What Does Cassette Mean?
A cassette is a storage medium consisting of magnetic tape spooled within a cartridge enclosure. Cassettes can store different types of media, including audio and video. The standalone term “cassette” is most often a casual word for audio cassette, whereas the video format is typically referred to as “VHS (Video Home System) cassette.” Early personal computers also used cassettes for reading and writing data.
Techopedia Explains Cassette
Audio cassettes can be traced back to the early 1960s and videocassettes can be traced back to the early 1970s. Audio cassettes were originally manufactured by the Phillips Company as children’s toys, but their gradual escalation in recording and playback quality distinguished them as a major consumer audio format by the 1980s.
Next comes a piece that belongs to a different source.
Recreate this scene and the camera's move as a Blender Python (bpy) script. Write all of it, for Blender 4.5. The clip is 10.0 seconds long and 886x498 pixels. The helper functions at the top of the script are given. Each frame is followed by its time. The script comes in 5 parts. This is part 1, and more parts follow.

VHS tapes were first introduced by the Japanese electronics company, JVC, and also came to prominence in the 1980s.
Both formats were based on reel-to-reel tape mechanisms, which spooled plastic tape that was impressed with electromagnetic impulses. These impressions were then read and transduced into audio and/or visual data through elaborate reading and playback systems. Cassettes basically consolidated this process into smaller packaging, which set an important precedent for portable media over the following decades.
Some personal computers also used to use cassettes for magnetic tape data storage. An example of this was the Commodore Datasette, which interfaced with the Commodore 1530 series personal computers.